Salomon v Salomon [1897]: Separate Legal Personality

Salomon v A Salomon & Co Ltd [1897] AC 22 is the foundational case of English company law. It established the principle of separate legal personality: a company is a legal entity distinct from its shareholders. The House of Lords decision confirmed that once a company is properly incorporated, it exists independently of those who own and control it. This principle underpins modern corporate law and enables limited liability, facilitating investment and commercial enterprise.

The Facts

Aron Salomon had operated a successful boot-making business as a sole trader for over thirty years. He incorporated a company, A Salomon & Co Ltd, to take over the business. The company’s shareholders were Salomon, his wife, and their five children, each holding one share as required by the Companies Act 1862. Salomon subscribed for 20,000 shares and also received debentures (secured loan notes) worth £10,000 as part of the consideration for transferring his business. The company became insolvent within a year, unable to pay its debts. The liquidator argued that the company was merely Salomon’s agent or nominee and that Salomon should be personally liable for the company’s debts.

The Lower Courts

The Court of Appeal held that Salomon was liable for the company’s debts. Lindley LJ reasoned that the company was a mere nominee and agent for Salomon, who remained the true proprietor of the business. The incorporation was a device to shield Salomon from liability while he retained effective control. The Court of Appeal treated the company as a sham and lifted the corporate veil to hold Salomon accountable as the true owner of the business.
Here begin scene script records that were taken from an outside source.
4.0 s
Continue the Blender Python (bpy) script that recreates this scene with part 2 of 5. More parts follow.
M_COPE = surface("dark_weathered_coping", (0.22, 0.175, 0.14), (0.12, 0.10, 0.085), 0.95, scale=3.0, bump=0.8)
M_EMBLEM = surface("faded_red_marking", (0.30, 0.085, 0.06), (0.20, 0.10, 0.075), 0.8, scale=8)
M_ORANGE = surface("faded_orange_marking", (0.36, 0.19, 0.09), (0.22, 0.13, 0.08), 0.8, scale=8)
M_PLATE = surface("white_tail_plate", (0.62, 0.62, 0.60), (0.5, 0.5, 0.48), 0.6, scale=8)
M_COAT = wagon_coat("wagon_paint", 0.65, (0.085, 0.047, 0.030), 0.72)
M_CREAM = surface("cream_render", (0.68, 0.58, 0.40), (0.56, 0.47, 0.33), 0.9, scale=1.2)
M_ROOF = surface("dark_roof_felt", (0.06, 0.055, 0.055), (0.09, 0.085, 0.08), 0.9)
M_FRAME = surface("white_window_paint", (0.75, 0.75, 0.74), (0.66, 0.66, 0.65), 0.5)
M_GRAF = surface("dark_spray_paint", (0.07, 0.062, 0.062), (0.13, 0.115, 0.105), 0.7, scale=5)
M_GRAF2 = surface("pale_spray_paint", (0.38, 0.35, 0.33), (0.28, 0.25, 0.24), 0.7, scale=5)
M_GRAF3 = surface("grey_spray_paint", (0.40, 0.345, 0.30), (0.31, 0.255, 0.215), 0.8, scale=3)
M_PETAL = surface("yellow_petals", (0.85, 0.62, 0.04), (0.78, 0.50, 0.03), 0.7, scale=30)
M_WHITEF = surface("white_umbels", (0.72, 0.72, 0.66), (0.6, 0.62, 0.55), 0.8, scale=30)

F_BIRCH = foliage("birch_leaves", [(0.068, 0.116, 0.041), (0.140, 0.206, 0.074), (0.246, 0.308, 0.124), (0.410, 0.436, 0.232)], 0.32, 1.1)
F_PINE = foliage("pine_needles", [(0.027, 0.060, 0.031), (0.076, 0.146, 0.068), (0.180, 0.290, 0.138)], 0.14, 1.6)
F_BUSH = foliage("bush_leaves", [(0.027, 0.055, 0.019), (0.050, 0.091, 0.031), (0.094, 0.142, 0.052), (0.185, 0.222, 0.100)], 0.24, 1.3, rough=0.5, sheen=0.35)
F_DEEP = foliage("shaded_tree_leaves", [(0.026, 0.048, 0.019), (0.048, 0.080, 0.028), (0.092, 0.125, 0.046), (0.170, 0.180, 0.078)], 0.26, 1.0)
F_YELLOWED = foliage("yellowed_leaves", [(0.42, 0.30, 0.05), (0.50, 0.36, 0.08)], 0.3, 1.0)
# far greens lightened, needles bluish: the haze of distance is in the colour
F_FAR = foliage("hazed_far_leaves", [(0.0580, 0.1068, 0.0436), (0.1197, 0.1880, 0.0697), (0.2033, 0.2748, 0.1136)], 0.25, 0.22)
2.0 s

The House of Lords Decision

The House of Lords unanimously reversed the Court of Appeal. Lord Halsbury LC held that the Companies Act 1862 permitted a company to be incorporated by seven members and that the statutory requirements had been satisfied. The fact that Salomon controlled the company did not make him liable for its debts. Lord Macnaghten famously stated: “The company is at law a different person altogether from the subscribers to the memorandum; and, though it may be that after incorporation the business is precisely the same as it was before, the same persons are managers, and the same hands receive the profits, the company is not in law the agent of the subscribers or trustee for them.”

Salomon v Salomon established that a company is a legal person distinct from its shareholders. This separate personality has several consequences. The company can own property, enter contracts, sue and be sued in its own name. The shareholders are not liable for the company’s debts beyond the amount unpaid on their shares. The company’s assets belong to the company, not the shareholders. The principle applies even where one person owns all or substantially all of the shares, and even where the company is effectively a one-person enterprise.

The Implications for Creditors

The Salomon principle has significant implications for creditors. A creditor dealing with a company cannot look to the shareholders for payment of debts, even where the company is effectively a one-person enterprise. This creates an incentive for creditors to protect themselves through contractual protections such as personal guarantees, security interests, and careful credit assessment. The case has been criticised for shifting risk from shareholders to unsecured creditors, who may be unable to assess the company’s financial position or negotiate protective terms. The legislature has responded by imposing wrongful trading provisions under section 214 of the Insolvency Act 1986, which impose personal liability on directors who continue trading when insolvency is inevitable, and by requiring minimum capital contributions for public companies.

The Group Structure Problem

Salomon v Salomon also raised important questions about corporate groups. The principle of separate legal personality applies to each company within a group individually, so a parent company is generally not liable for the debts of its subsidiaries. This principle has been confirmed in cases such as Adams v Cape Industries plc (1990) and Chandler v Cape plc (2012), where the courts held that the corporate veil within a group will not be lightly pierced. However, in certain circumstances, the courts have imposed liability on parent companies for the acts of subsidiaries where the parent assumed direct responsibility or exercised sufficient control over the subsidiary’s operations.

Enduring Significance

Salomon v Salomon established the corporate veil as a fundamental principle of company law. The principle enables limited liability: shareholders are not personally liable for company debts beyond their investment. It facilitates commercial enterprise by allowing investors to manage risk and by enabling capital to be raised through the sale of shares. Exceptions to the veil have been narrowly drawn. Courts will lift the veil only where the company is a mere facade concealing the true facts, and even then inconsistently. The Supreme Court in Prest v Petrodel Resources Ltd (2013) confirmed that the veil may be pierced only where the company is used to evade an existing legal obligation, not merely to avoid future liability. The principle has been codified in section 16 of the Companies Act 2006, which confirms that a company has legal personality from its registration date.